Ah, Madame Hayat ! Difficile de ne pas en tomber amoureux. De ne pas se laisser séduire par elle comme le jeune Fazil, ce gosse de riches devenu pauvre du jour au lendemain, à cause d'un revers inattendu. Pauvre et passablement paumé. Solitaire cela va de soi. Le voilà figurant dans une émission de télévision pour gagner trois sous et poursuivre malgré tout ses études. C'est à cette occasion qu'il rencontre la très voluptueuse et très libre Mme Hayat qui l'initie au "Carpe diem". Il y a bien une autre femme, une jeune fille avec qui il lie une relation amicale et vaguement amoureuse. Ils ont beaucoup à partager. mais, malgré son jeune âge et sa beauté, à côté de Mme Hayat, elle ne fait pas le poids !

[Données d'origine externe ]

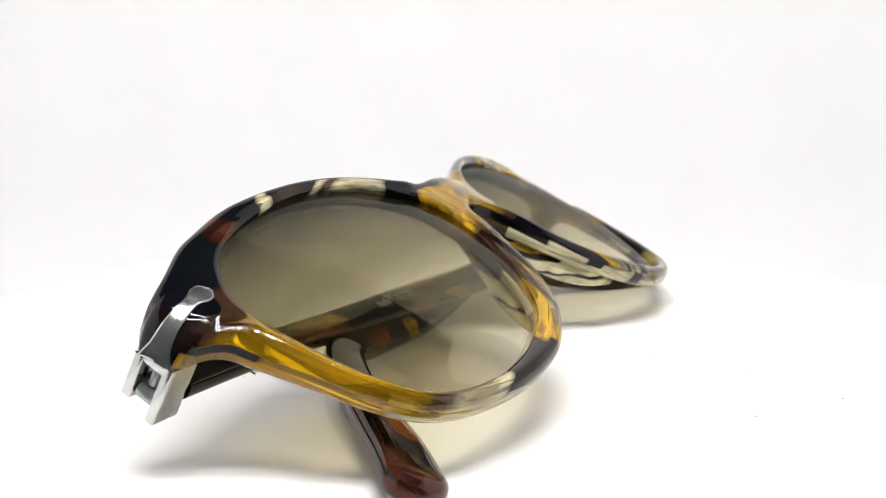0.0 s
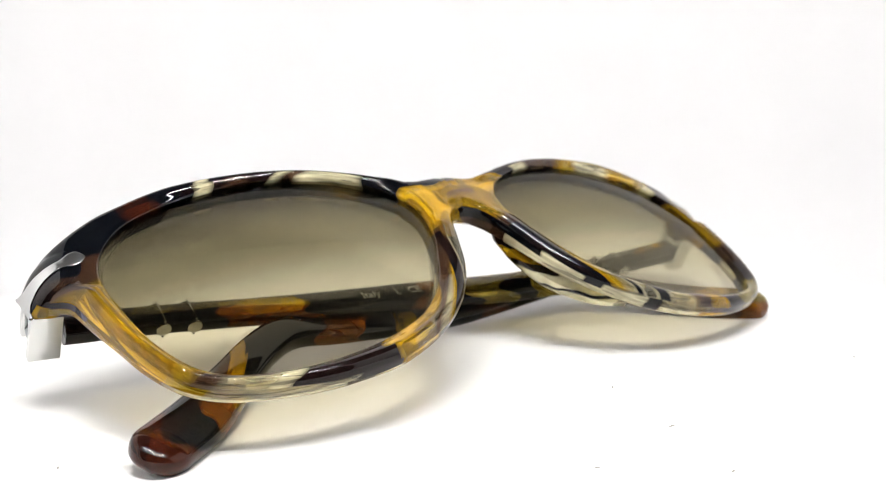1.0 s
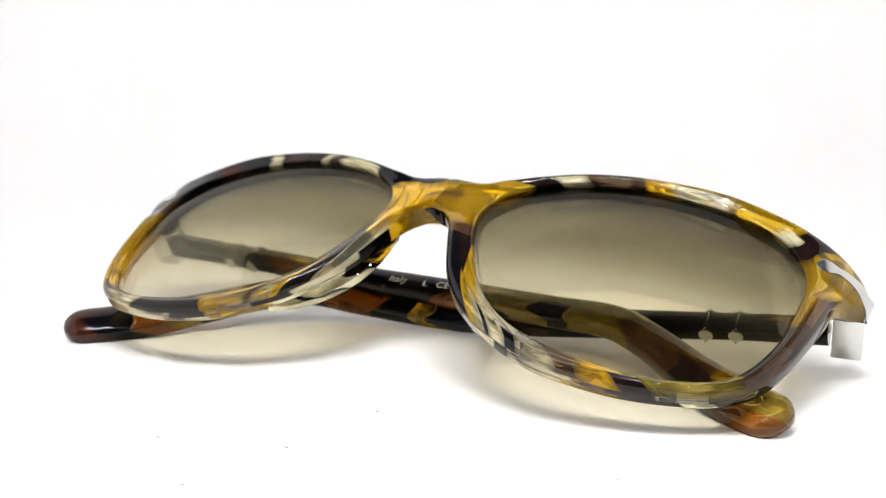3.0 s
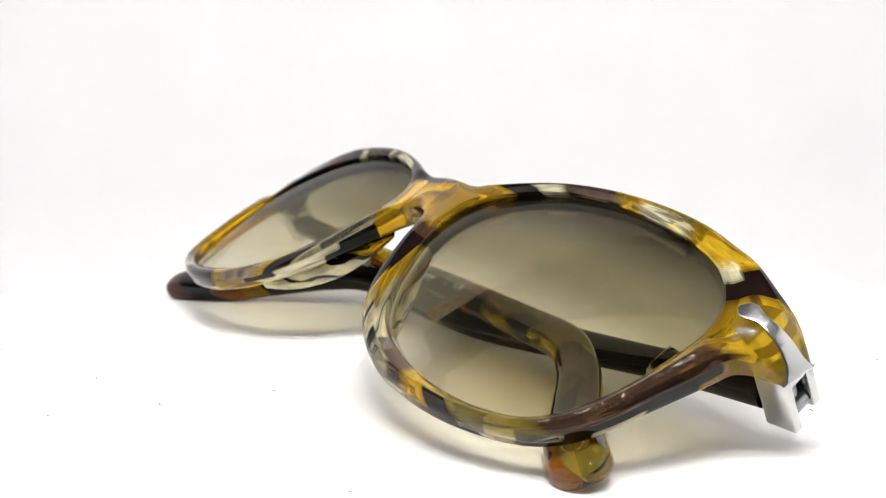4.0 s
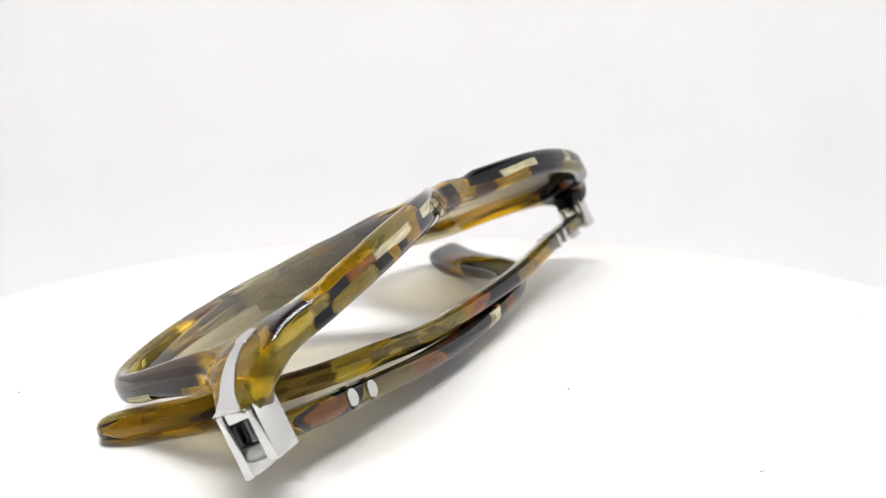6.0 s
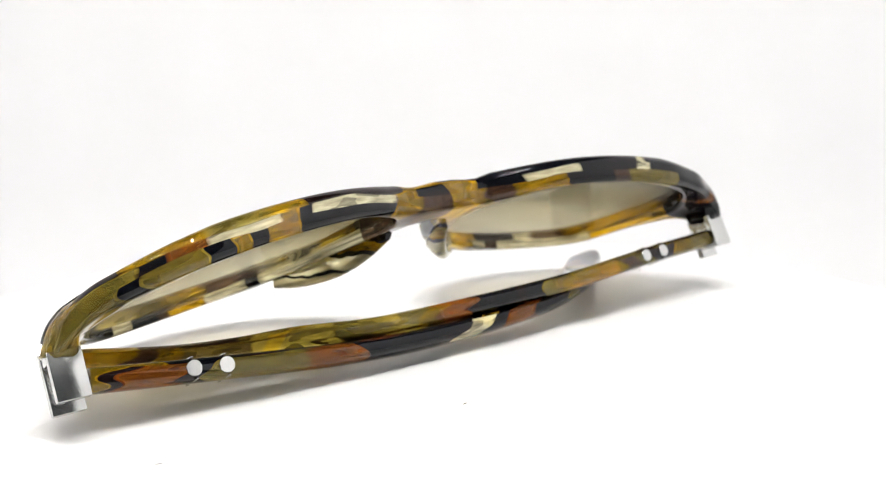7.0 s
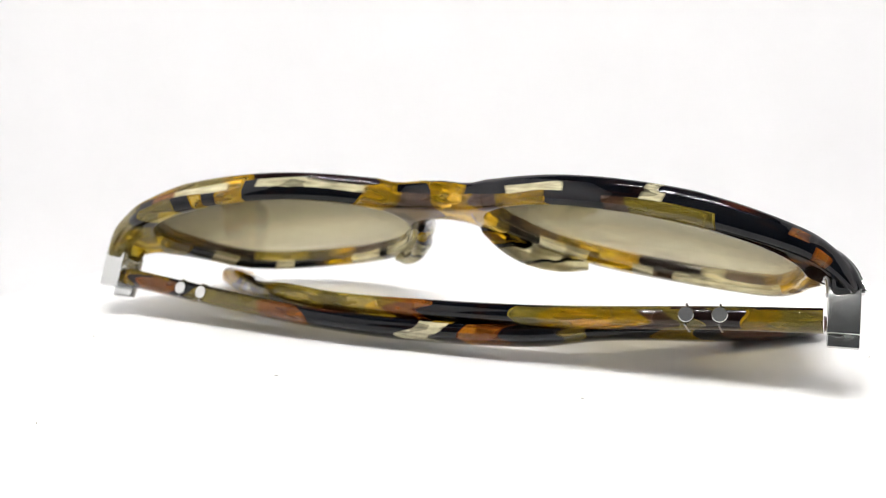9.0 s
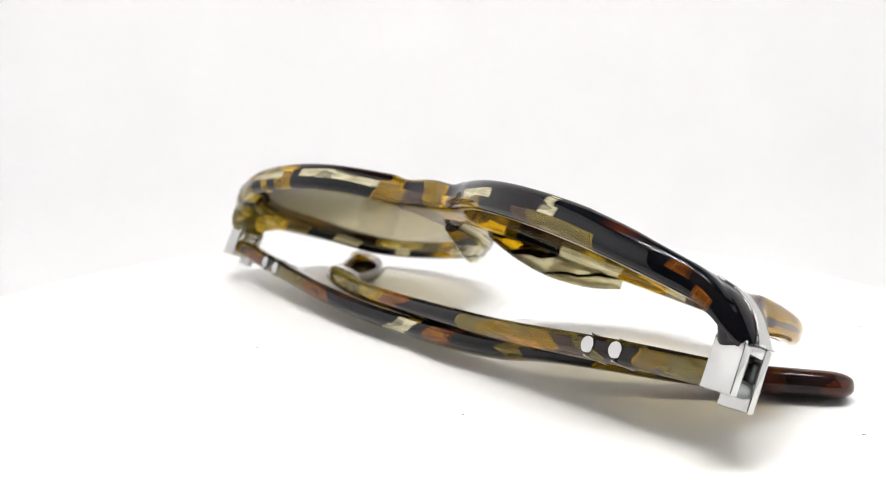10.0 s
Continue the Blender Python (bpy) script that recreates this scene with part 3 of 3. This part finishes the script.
def temple_pin(owner, u, v, w, height, thick):
    """Flexing pin through the temple: a round head on each edge and a thin bar over the face."""
    bm = bmesh.new()
    add_disc(bm, (u, v + height / 2, w), (0, 1, 0), 1.25, 0.3, 20, 0.0)
    add_disc(bm, (u, v - height / 2, w), (0, -1, 0), 1.25, 0.3, 20, 0.0)
    add_box(bm, (u - 0.17, v - height / 2, w + thick / 2 - 0.25), (u + 0.17, v + height / 2, w + thick / 2 + 0.02), 0.05)
    add_box(bm, (u - 0.17, v - height / 2, w - thick / 2 - 0.02), (u + 0.17, v + height / 2, w - thick / 2 + 0.25), 0.05)
    part("temple_pin", bm, M_METAL, owner, "silver metal flex pin")


for owner, u, v, w in ((temple_left, -51.4, 10.3, -18.15), (temple_left, -46.2, 10.3, -18.4), (temple_right, 52, 10.5, -19.5), (temple_right, 47, 10.5, -20.1)):
    temple_pin(owner, u, v, w, 5.1, 3.55)


def lettering(owner, text, u, v, w, size, turn=0.0):
    """Small print on the inner face of a temple."""
    data = bpy.data.curves.new("lettering", "FONT")
    data.body, data.size, data.extrude = text, size * MM, 0.00003
    tmp = new("lettering", data)
    me = bpy.data.meshes.new_from_object(tmp.evaluated_get(bpy.context.evaluated_depsgraph_get()))
    bpy.data.objects.remove(tmp)
    me.materials.clear()
    me.materials.append(M_PRINT)
    ob = new("lettering", me)
    ob.parent = owner
    ob.matrix_basis = pose(u * MM, v * MM, w * MM, 0, turn, 0)
    return tagged(ob, "pale printed lettering")


lettering(temple_left, "Italy", -14.2, 8.7, -17.98, 2.3)
lettering(temple_left, "L", -7.0, 8.7, -18.1, 2.2)
lettering(temple_left, "CE", -4.2, 8.7, -18.1, 2.4)
lettering(temple_right, "3244-S", 4.0, 7.4, -21.58, 1.5)
bm = bmesh.new()
for k in range(4):
    add_box(bm, (11.0 + k * 1.1, 7.4, -21.6), (11.7 + k * 1.1, 8.4, -21.5))
part("lettering", bm, M_PRINT, temple_right, "pale unreadable print", smooth=False)

# embossed oval mark on the olive tip
bm = bmesh.new()
ring = [(57.5 + 2.6 * math.cos(a) * 0.78 - 1.5 * math.sin(a) * 0.62, -15.6 - 2.6 * math.cos(a) * 0.62 - 1.5 * math.sin(a) * 0.78, -8.75 + 0.28 * 2.6 * math.cos(a)) for a in np.linspace(0, 2 * math.pi * 0.93, 28)]
add_sweep(bm, ring, [(0.22, 0.2)] * 28, (0, 0, 1), 2.0, 8)
part("emblem", bm, M_GILT, temple_left, "embossed oval mark")


# ---- motion: table and glasses turn together ----
# small drift of the motor against its even speed, in degrees
DRIFT_T = [0, 1, 2, 3, 4, 4.5, 5, 5.5, 6, 7, 7.5, 8, 8.5, 9, 9.5, 10]
DRIFT_A = [0.1, 0.05, 0.2, 0.3, 0.15, -0.25, -0.4, -0.6, -0.5, -0.1, 0.3, 0.7, 0.6, 0.2, 0.0, -0.1]


def motions():
    rows = []
    for k in range(41):
        t = k * 0.25
        rows.append((t, pose(0, 0, 0, 0, 0, -(SPEED * (t - FACING) + float(np.interp(t, DRIFT_T, DRIFT_A))))))
    walk(table, rows)
    walk(glasses, rows)


motions()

On aurait tort pourtant de croire qu'Ahmet Altan n'a rien d'autre à raconter que les ambivalences sentimentales d'un jeune-homme en quête de lui-même. Non, je crois que ce roman est à lire comme une fable, une parabole qui en termes déguisés nous parle de la Turquie. La femme aux cheveux couleurs de miel, si belle, si généreuse, cette femme que la vie a déjà pas mal bousculée, qui parfois disparaît sans que l'on sache pourquoi et toujours réapparaît, cette femme si libre, sans préjugé qui ne cesse de fasciner Fazil, n'est-elle pas l'image idéalisée d'un pays dont rêve l'écrivain alors emprisonné ? D'ailleurs Hayat n'est-il pas un prénom d'origine arabe signifiant "vie" ?
Et puis, à côté des trois personnages principaux, il y a dans ce roman tout un microcosme que fait vivre l'écrivain, gens du peuple réfugiés dans une pension un peu minable où chacun a sa chambre, mais partage cuisine et salle de bain. Au fil des pages on croise l'un ou l'autre de ces locataires : Tehvide, une gamine de 5 ans et son père, Gülsüm, le travesti, Mogambo, un grand noir qui vend des sacs à main, un "poète" qui n'écrit pas de poèmes mais rédige des libelles séditieux...Dans l'immeuble "personne ne commmandait, aucune autorité ne s'imposait, et pourtant chacun s'y sentait en parfaite sécurité." Le danger est dehors, lorsqu' interviennent les policiers ou les hommes aux bâtons, dont on se sait lesquels sont les plus brutaux. Capables les uns comme les autres de s'en prendre aux femmes, aux travestis, aux intellectuels et jusqu'aux professeurs d'université qui tentaient de prendre la défense de leurs étudiants.
Roman d'amour, roman d'éducation, roman politique, fresque sociale, Madame Hayat a certainement mérité son Prix Fémina étranger. En le lisant, j'ai parfois pensé à Roman Gary, écrivain humaniste s'il en est ! Et particulièrement apprécié le motif récurrent de la photo d'August Sanders, Trois fermiers s'en vont au bal. Parce qu'il y a comme ça dans la vie ou dans la littérature, des images qui vous marquent et que l'on n'oublie pas. Comme il y a des romans que l'on n'oublie pas.